A civics test. Fingerprinting. An immigration interview that took months to schedule.
All were part of the long road that brought 82 Pierce County residents on Saturday to Mount Tahoma High School, where they took the final step to becoming U.S. citizens.
Hailing from 32 countries, they were united as they recited the U.S. oath of citizenship, promising to support and defend the Constitution of the United States.
For Victoria Mukisa, a 19-year-old student at Pierce College, receiving her naturalization certificate Saturday wasn’t the end of a journey, but the start of one.
“It was a relief. It was like the lock has been broken,” said Mukisa, who was born in Uganda. “I’m free to dream and not have to worry about, oh, this is going to hold me back.”
“It certifies that whatever I can dream, I can absolutely do, without any hesitation.”
Mukisa said being a U.S. citizen makes her eligible for additional scholarships, which can help her pursue goals such as an advanced degree in nursing.
Others said the ceremony confirmed on paper what they’ve known for years: That the United States is their home.
“I actually felt like this was the country where I was going to spend the rest of my life,” said Army Pfc.

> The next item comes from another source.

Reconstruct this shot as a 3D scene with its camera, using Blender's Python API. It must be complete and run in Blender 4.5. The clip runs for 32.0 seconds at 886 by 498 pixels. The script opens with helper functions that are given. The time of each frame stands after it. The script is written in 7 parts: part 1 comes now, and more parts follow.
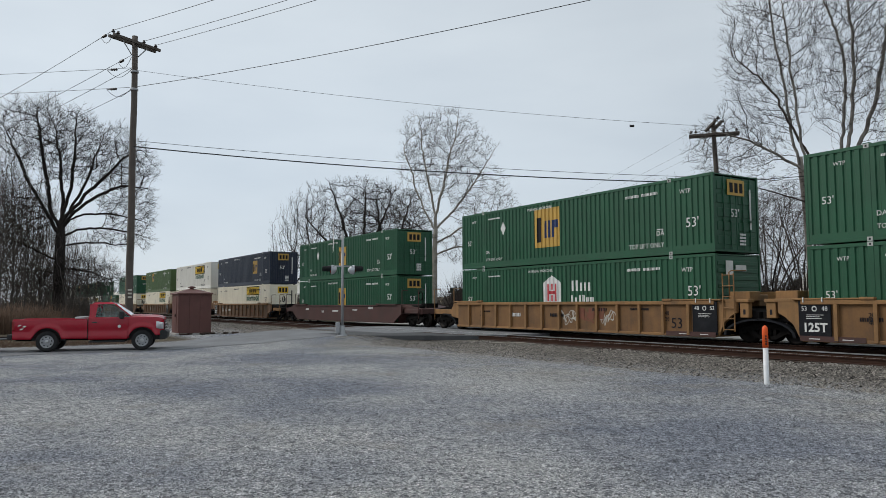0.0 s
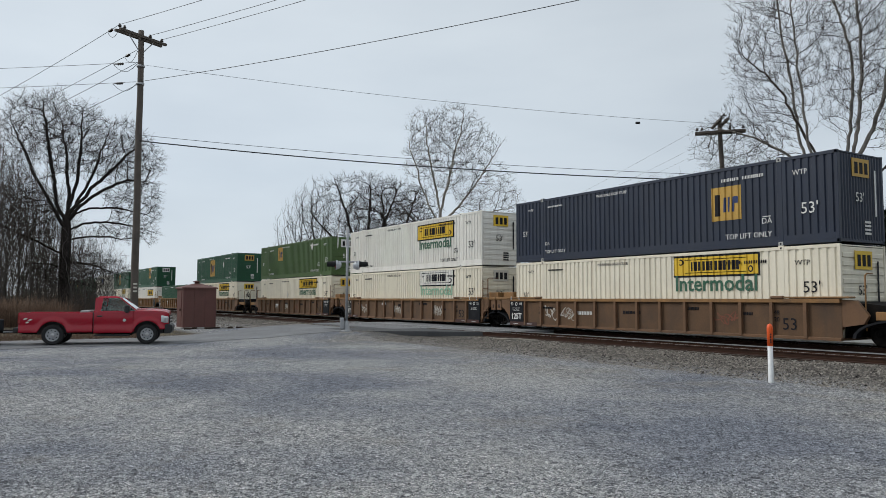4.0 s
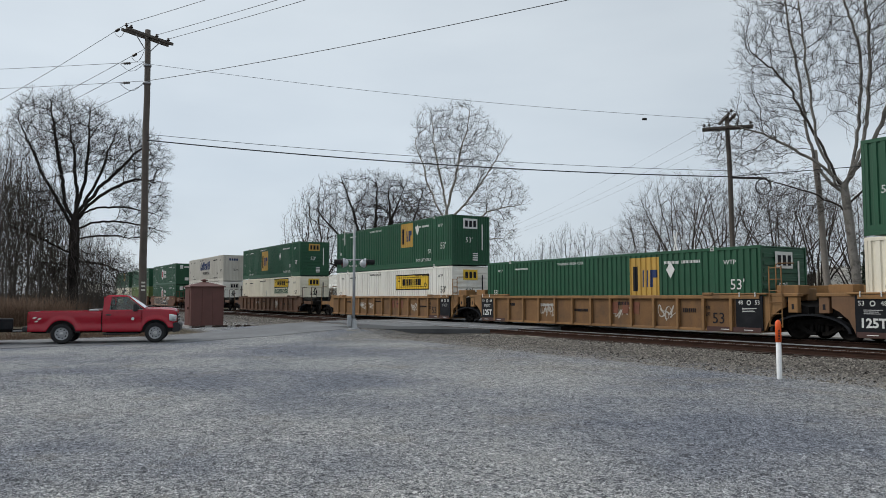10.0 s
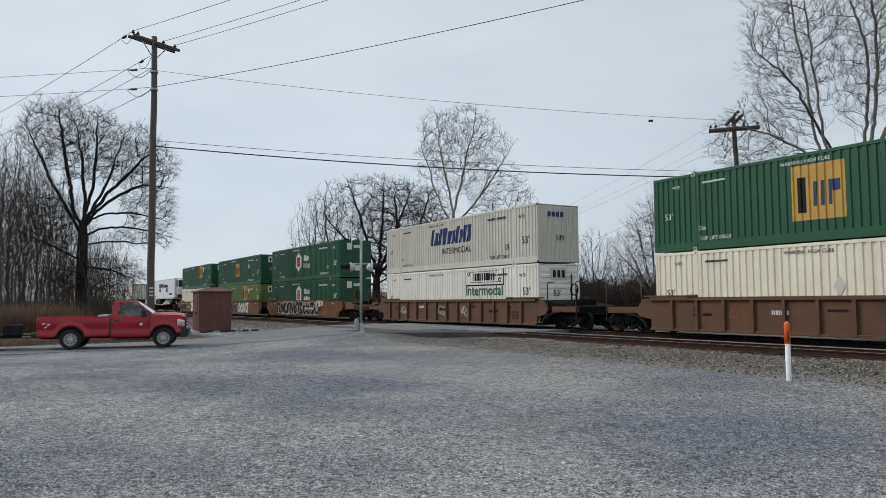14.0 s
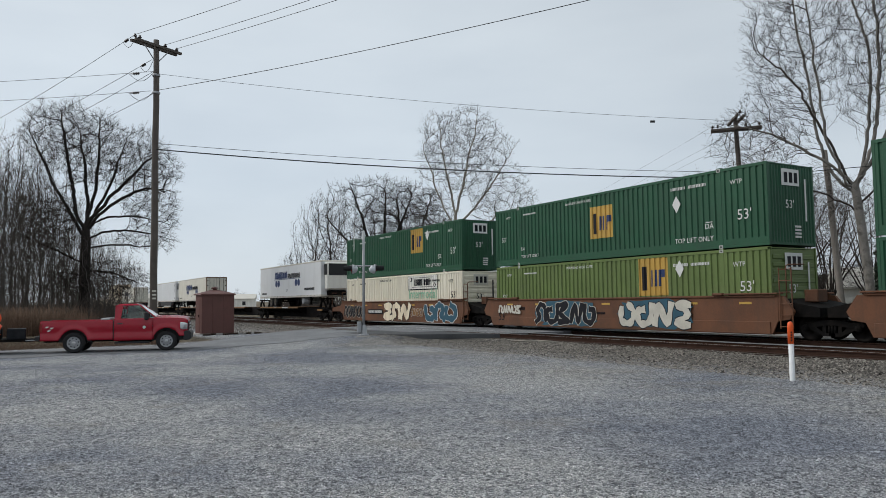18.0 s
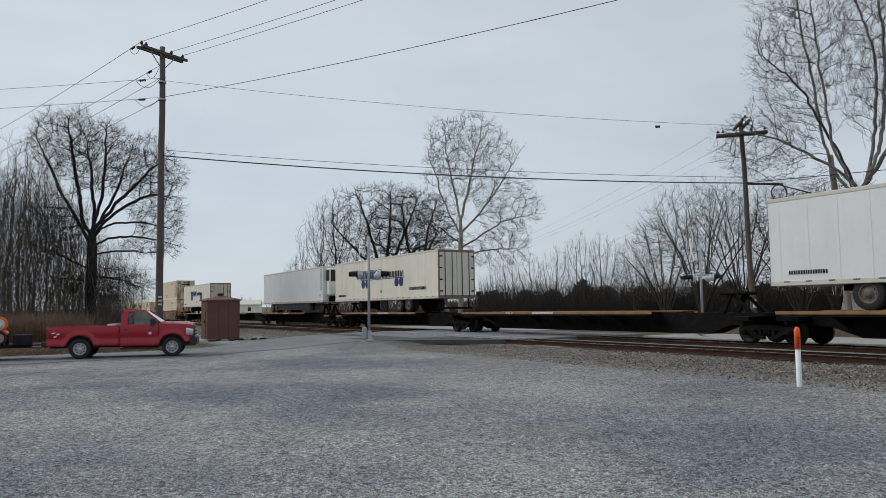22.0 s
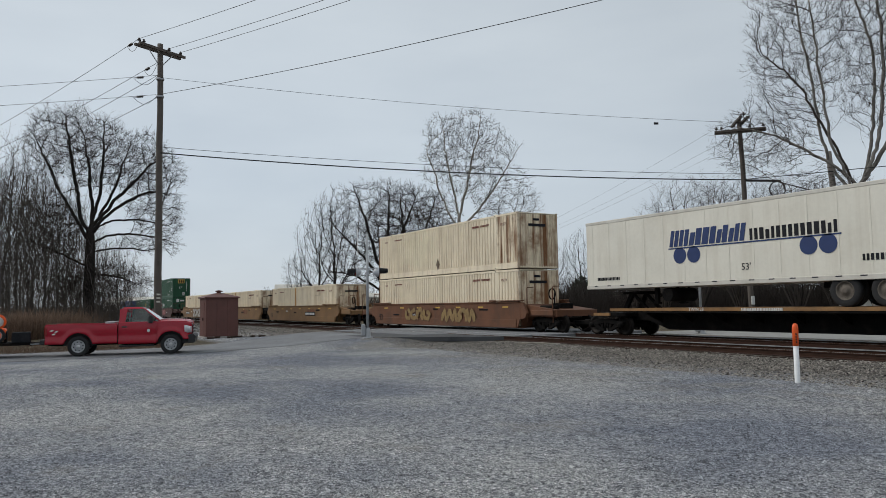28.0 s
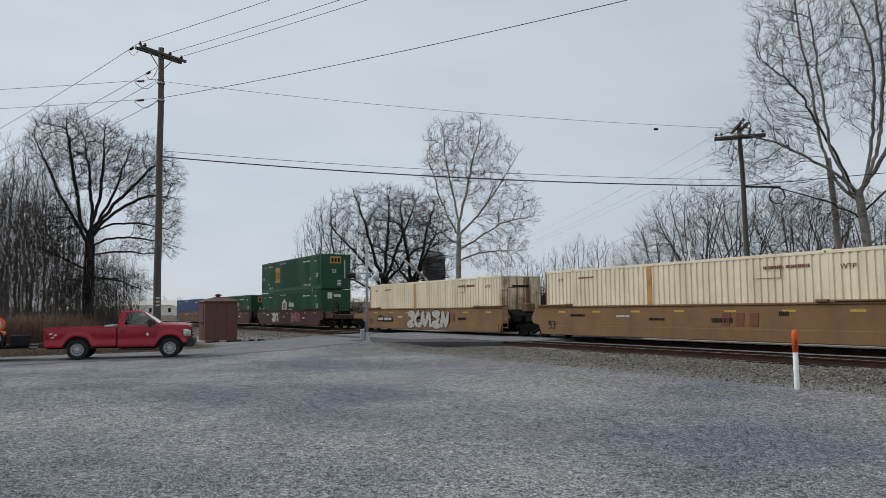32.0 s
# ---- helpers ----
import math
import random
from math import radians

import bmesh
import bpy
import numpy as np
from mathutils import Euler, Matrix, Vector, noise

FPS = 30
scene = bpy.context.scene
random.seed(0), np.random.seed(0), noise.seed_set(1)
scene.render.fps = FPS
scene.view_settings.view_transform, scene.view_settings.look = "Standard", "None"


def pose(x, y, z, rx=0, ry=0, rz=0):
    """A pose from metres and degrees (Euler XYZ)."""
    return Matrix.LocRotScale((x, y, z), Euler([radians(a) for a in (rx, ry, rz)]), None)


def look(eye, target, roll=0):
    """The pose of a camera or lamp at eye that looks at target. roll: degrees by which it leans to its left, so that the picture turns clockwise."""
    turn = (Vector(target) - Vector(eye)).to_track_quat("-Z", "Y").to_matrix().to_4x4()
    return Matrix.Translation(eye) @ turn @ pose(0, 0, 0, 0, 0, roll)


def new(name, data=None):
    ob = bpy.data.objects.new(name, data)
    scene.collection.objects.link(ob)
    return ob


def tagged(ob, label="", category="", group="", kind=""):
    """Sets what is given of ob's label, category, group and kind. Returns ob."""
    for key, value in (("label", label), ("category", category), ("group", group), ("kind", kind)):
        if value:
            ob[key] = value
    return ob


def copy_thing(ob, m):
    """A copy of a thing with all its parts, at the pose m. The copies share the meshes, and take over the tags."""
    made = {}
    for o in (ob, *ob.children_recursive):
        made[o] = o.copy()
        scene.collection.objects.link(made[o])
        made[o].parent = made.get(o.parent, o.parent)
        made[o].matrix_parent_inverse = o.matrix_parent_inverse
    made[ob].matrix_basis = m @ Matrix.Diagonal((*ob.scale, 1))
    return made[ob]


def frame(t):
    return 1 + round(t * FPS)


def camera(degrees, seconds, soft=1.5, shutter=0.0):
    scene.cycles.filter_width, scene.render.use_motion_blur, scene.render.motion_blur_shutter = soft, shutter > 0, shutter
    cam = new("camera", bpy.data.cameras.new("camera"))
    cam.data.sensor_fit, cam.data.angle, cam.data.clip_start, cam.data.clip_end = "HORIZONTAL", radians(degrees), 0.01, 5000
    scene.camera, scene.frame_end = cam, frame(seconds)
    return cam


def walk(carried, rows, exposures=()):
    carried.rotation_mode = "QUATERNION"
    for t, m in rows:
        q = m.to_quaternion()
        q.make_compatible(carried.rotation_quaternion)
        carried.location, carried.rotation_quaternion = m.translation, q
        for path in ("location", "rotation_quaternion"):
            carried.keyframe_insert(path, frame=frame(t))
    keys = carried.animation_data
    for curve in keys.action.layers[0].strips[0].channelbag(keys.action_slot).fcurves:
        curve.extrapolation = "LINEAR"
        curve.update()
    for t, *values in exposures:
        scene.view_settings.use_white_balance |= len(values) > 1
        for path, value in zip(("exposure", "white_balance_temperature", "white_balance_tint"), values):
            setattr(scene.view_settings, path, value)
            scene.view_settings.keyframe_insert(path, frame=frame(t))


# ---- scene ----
# ---- camera: held in the hand at the edge of a gravel lot, it only turns a little ----
# rows: seconds, yaw to the left of +y, pitch, lean (degrees). Trains run along +x.
PATH = [
    (0, 57.661, 4.158, -0.221), (0.5, 57.672, 4.087, -0.168), (1, 57.718, 4.021, -0.137), (1.5, 57.739, 4.007, -0.041), (2, 57.751, 3.999, -0.056),
    (2.5, 57.783, 3.986, -0.083), (3, 57.802, 3.973, 0.022), (3.5, 57.912, 3.911, 0.096), (5.5, 58.202, 3.787, 0.249), (6, 58.209, 3.733, 0.253),
    (6.5, 58.263, 3.698, 0.207), (7, 58.321, 3.567, 0.197), (7.5, 58.402, 3.471, 0.088), (8, 58.443, 3.383, 0.034), (8.5, 58.457, 3.336, -0.048),
    (9, 58.471, 3.377, -0.109), (9.5, 58.508, 3.481, -0.119), (10, 58.534, 3.664, -0.072), (10.5, 58.590, 3.824, -0.059), (11, 58.623, 3.943, -0.119),
    (11.5, 58.645, 4.044, -0.158), (12, 58.696, 4.084, -0.180), (12.5, 58.785, 4.068, -0.308), (13, 58.900, 4.059, -0.325), (13.5, 58.976, 4.004, -0.408),
    (14, 59.052, 3.929, -0.450), (14.5, 59.123, 3.823, -0.492), (16.5, 59.280, 3.798, -0.631), (17, 59.245, 3.868, -0.716), (17.5, 59.227, 3.942, -0.724),
    (18, 59.232, 4.063, -0.709), (18.5, 59.276, 4.172, -0.664), (19, 59.358, 4.298, -0.666), (19.5, 59.471, 4.444, -0.721), (20, 59.565, 4.549, -0.735),
    (20.5, 59.614, 4.591, -0.728), (21, 59.637, 4.584, -0.743), (21.5, 59.632, 4.536, -0.763), (22, 59.622, 4.495, -0.771), (22.5, 59.578, 4.452, -0.733),
    (23, 59.561, 4.386, -0.827), (23.5, 59.584, 4.278, -0.887), (24, 59.546, 4.173, -0.948), (24.5, 59.554, 4.109, -0.949), (25, 59.549, 4.090, -0.991),
    (25.5, 59.548, 4.101, -0.970), (27.5, 59.495, 4.217, -0.823), (28, 59.511, 4.266, -0.849), (28.5, 59.521, 4.405, -0.828), (29, 59.533, 4.531, -0.812),
    (29.5, 59.535, 4.635, -0.719), (30, 59.576, 4.717, -0.752), (30.5, 59.560, 4.749, -0.716), (31, 59.551, 4.734, -0.672), (31.5, 59.537, 4.672, -0.634),
    (32, 59.481, 4.631, -0.607),
]
TRAVEL = [0.0, 25.6, 51.04, 76.72, 103.03, 129.8, 156.88, 184.35, 212.28, 240.5, 268.85, 297.3, 325.83, 354.77, 384.44, 414.96, 446.45]
EYE = 1.75
cam = camera(61.28, 32.0, soft=0.6)
walk(cam, [(t, pose(0, 0, EYE, 0, 0, yaw) @ pose(0, 0, 0, 90 + pitch) @ pose(0, 0, 0, 0, 0, lean)) for t, yaw, pitch, lean in PATH],
     [(0.0, 0.02), (9.0, 0.02), (19.0, 0.0), (21.0, -0.10), (25.0, -0.10), (28.0, -0.14), (32.0, -0.14)])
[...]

Jose Mendoza, who serves at Joint Base Lewis-McChord and came to the United States from Honduras in 2012. “That’s one of the reasons I joined the military, to give back.”
Now, the 26-year-old said, “I feel glad that I’m able to actually participate, and have a say in elections and what’s actually going on.”
Saturday’s citizenship event was the sixth instance of a celebration Pierce County has held annually since 2011. As the new citizens exited the high school auditorium with their naturalization certificates in hand, officials with the Pierce County Auditor and the Secretary of State offices were there to help them register to vote.
Earlier, volunteers with the Sons of the American Revolution and the Daughters of the American Revolution greeted the soon-to-be-citizens as they arrived, offering them copies of the U.S. Constitution and miniature American flags.
Bether Mbichire, 46, was one of many new citizens who waved a tiny flag while crossing the stage to receive her certificate Saturday, smiling all the way.
The new U.S. citizen, originally from Kenya, said voting is one privilege she plans to exercise immediately. That, and getting her first U.S. passport, the Spanaway resident said.
“I feel like I’m free. I feel like, this is my country, I’m home,” said Mbichire, who moved to the United States 16 years ago.
“My future is just to be a loyal citizen,” she said.
Steps to becoming a U.S. citizen
1. Determine eligibility. People eligible for naturalization generally are 18 or older and have lived in the United States for at least five years (three, if they are married to a U.S. citizen).
2. Apply for naturalization. Fill out a form, submit passport-sized photos and other documents. Pay fees.
3. Get fingerprinted. The FBI conducts background checks on all applicants for U.S. citizenship. A special appointment is needed to complete this process.
4. Complete a naturalization interview. Appointments are generally set far in advance. An immigration official will ask questions about an applicant’s documents and application form. Sometimes, applications are delayed if they are determined to require additional documents or a second interview. Some applicants are denied and must appeal.
5. Take a civics and English test. This is typically done the same day as the naturalization interview. Applicants must pass the test to become citizens, unless they are granted a waiver based on a disability.
6. Take the oath of allegiance to the United States. The final step to becoming a U.S. citizen, the oath is administered as part of the naturalization ceremony. The oath contains a promise to defend the laws and constitution of the United States, as well as to renounce allegiance to foreign governments.